Written problem: Up to and including the line with "made[o].matrix_parent_inverse = o.matrix_parent_inverse", write out the listing from its first line, minus the pictures.

Data shown:
## START

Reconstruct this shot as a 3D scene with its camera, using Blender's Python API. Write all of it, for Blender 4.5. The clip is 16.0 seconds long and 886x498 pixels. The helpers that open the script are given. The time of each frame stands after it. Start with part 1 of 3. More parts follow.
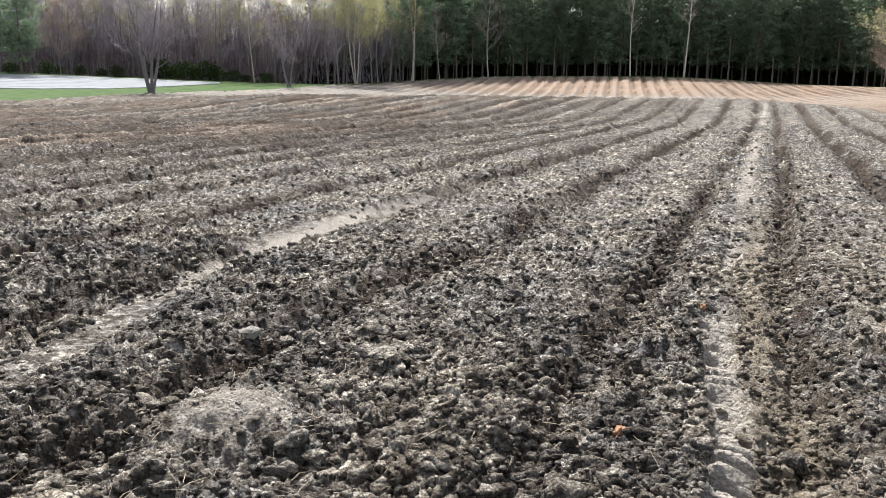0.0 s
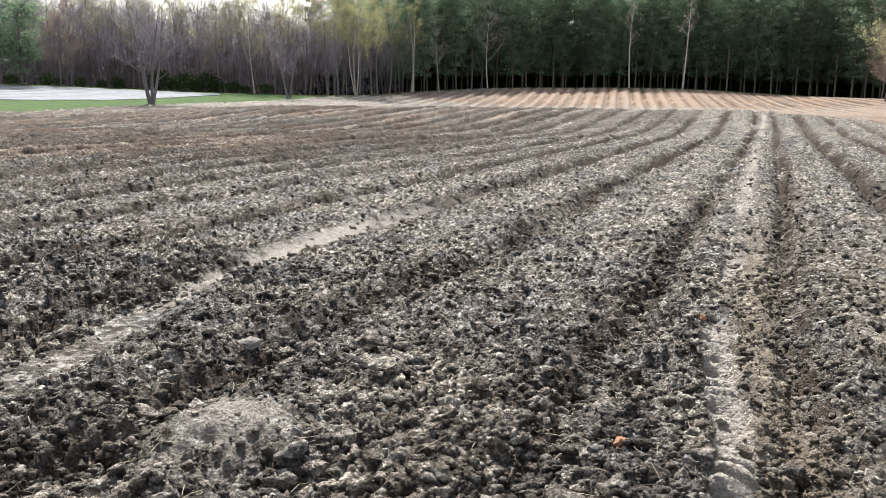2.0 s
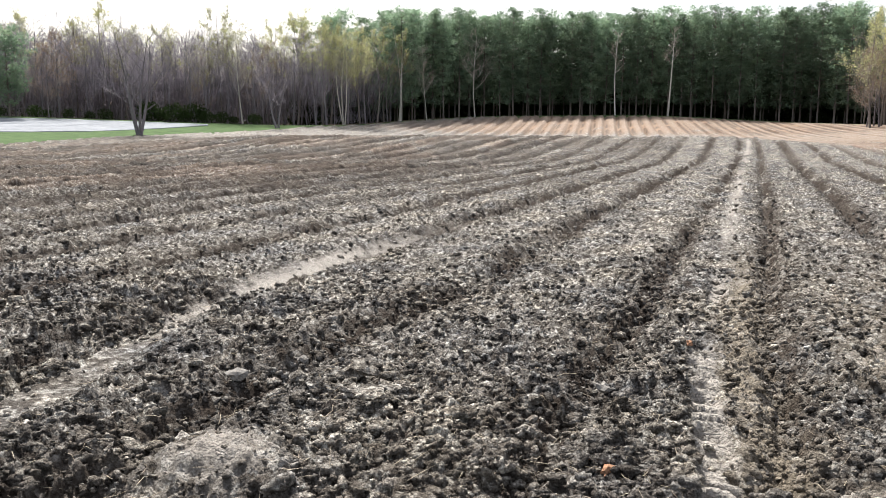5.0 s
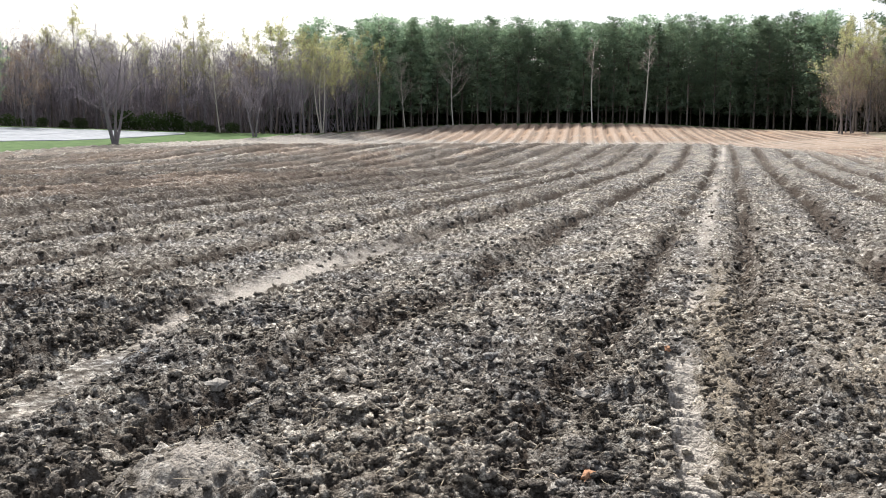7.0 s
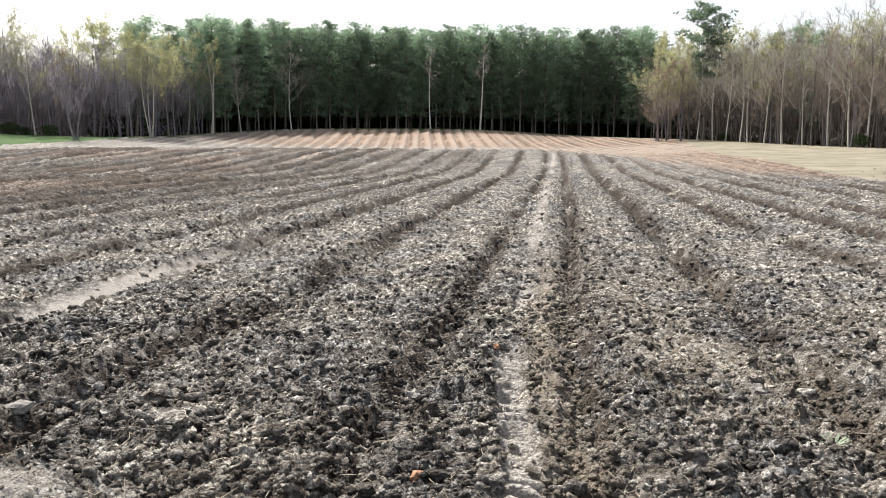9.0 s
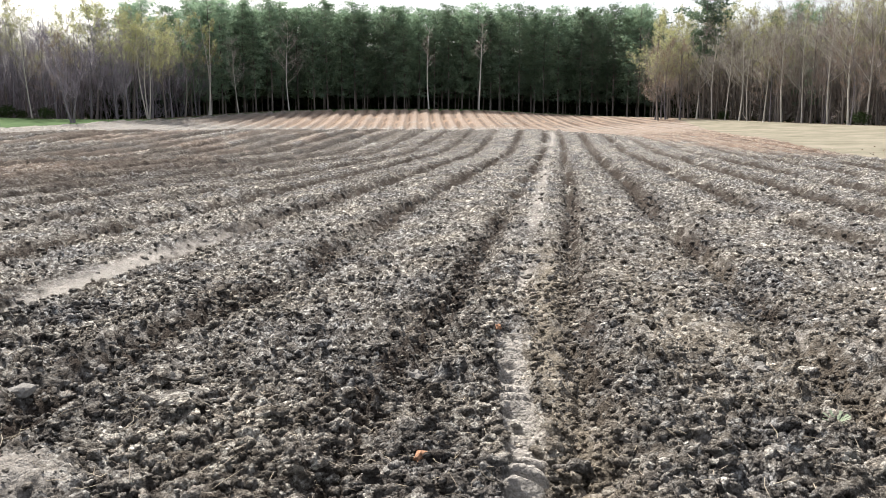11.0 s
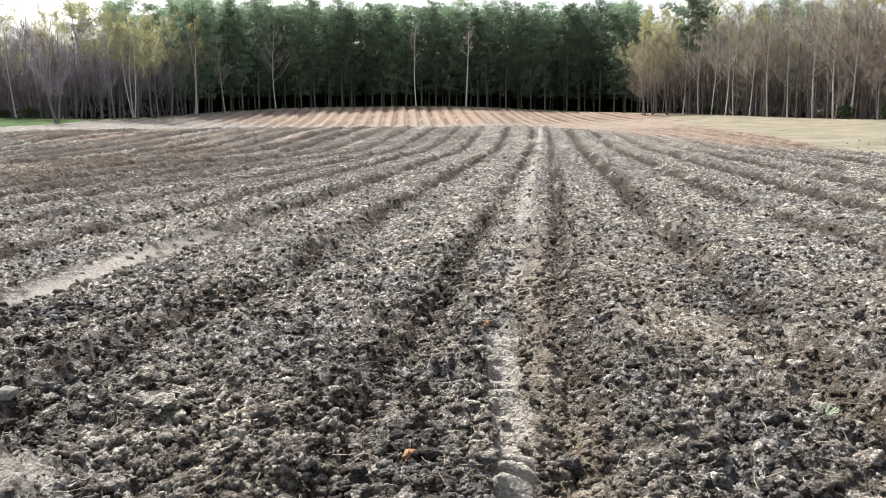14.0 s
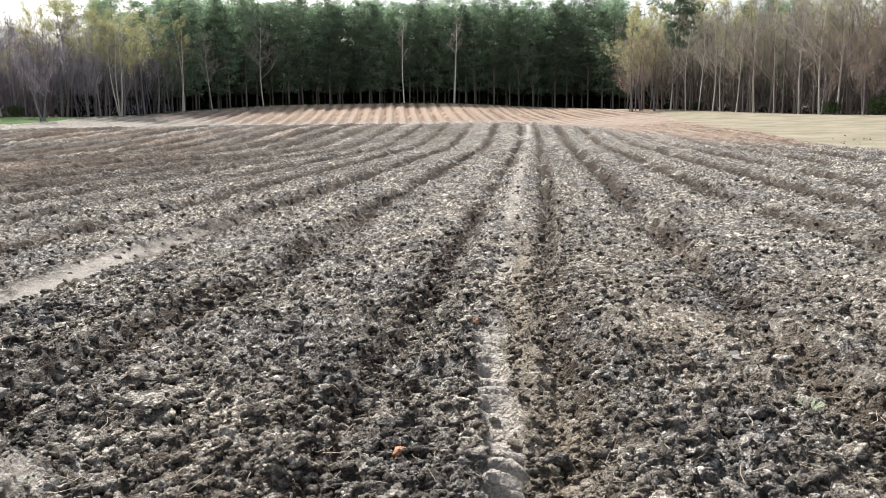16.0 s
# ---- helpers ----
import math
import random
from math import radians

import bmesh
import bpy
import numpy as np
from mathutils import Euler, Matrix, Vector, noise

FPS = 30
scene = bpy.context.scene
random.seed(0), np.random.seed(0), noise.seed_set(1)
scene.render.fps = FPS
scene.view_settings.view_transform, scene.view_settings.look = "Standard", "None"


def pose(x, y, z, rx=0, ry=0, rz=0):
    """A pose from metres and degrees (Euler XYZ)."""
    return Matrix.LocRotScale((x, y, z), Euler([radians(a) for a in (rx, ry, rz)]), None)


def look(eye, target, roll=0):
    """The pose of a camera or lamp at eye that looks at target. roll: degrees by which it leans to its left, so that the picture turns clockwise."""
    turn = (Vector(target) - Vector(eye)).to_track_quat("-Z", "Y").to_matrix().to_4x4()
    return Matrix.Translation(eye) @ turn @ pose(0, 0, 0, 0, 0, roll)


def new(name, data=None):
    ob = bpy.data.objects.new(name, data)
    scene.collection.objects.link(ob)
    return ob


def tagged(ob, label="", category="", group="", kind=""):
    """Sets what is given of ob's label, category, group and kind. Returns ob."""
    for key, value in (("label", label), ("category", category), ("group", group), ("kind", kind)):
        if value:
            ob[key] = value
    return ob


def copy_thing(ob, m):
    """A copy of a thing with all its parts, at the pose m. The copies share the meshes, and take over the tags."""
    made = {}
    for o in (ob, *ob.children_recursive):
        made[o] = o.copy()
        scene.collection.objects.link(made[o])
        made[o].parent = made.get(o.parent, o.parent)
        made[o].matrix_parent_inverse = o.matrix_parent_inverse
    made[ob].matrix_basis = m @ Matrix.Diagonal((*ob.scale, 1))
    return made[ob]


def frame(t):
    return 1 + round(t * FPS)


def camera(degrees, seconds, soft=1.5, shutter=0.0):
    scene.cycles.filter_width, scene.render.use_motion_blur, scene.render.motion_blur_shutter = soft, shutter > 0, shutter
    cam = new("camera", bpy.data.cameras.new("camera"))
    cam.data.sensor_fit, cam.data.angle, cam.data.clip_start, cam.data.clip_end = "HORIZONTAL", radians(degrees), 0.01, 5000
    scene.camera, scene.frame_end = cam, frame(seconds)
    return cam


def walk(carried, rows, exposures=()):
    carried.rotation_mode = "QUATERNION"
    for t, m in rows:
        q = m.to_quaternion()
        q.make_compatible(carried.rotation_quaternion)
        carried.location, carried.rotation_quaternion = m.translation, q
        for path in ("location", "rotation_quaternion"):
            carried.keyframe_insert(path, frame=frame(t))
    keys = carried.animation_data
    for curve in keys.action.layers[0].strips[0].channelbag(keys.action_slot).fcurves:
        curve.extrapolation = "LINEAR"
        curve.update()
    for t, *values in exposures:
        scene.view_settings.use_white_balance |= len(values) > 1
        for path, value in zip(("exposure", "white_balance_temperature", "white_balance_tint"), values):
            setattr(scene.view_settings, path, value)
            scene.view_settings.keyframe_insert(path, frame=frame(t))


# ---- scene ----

## END

Worked solution:
Reconstruct this shot as a 3D scene with its camera, using Blender's Python API. Write all of it, for Blender 4.5. The clip is 16.0 seconds long and 886x498 pixels. The helpers that open the script are given. The time of each frame stands after it. Start with part 1 of 3. More parts follow.
0.0 s
2.0 s
5.0 s
7.0 s
9.0 s
11.0 s
14.0 s
16.0 s
# ---- helpers ----
import math
import random
from math import radians

import bmesh
import bpy
import numpy as np
from mathutils import Euler, Matrix, Vector, noise

FPS = 30
scene = bpy.context.scene
random.seed(0), np.random.seed(0), noise.seed_set(1)
scene.render.fps = FPS
scene.view_settings.view_transform, scene.view_settings.look = "Standard", "None"


def pose(x, y, z, rx=0, ry=0, rz=0):
    """A pose from metres and degrees (Euler XYZ)."""
    return Matrix.LocRotScale((x, y, z), Euler([radians(a) for a in (rx, ry, rz)]), None)


def look(eye, target, roll=0):
    """The pose of a camera or lamp at eye that looks at target. roll: degrees by which it leans to its left, so that the picture turns clockwise."""
    turn = (Vector(target) - Vector(eye)).to_track_quat("-Z", "Y").to_matrix().to_4x4()
    return Matrix.Translation(eye) @ turn @ pose(0, 0, 0, 0, 0, roll)


def new(name, data=None):
    ob = bpy.data.objects.new(name, data)
    scene.collection.objects.link(ob)
    return ob


def tagged(ob, label="", category="", group="", kind=""):
    """Sets what is given of ob's label, category, group and kind. Returns ob."""
    for key, value in (("label", label), ("category", category), ("group", group), ("kind", kind)):
        if value:
            ob[key] = value
    return ob


def copy_thing(ob, m):
    """A copy of a thing with all its parts, at the pose m. The copies share the meshes, and take over the tags."""
    made = {}
    for o in (ob, *ob.children_recursive):
        made[o] = o.copy()
        scene.collection.objects.link(made[o])
        made[o].parent = made.get(o.parent, o.parent)
        made[o].matrix_parent_inverse = o.matrix_parent_inverse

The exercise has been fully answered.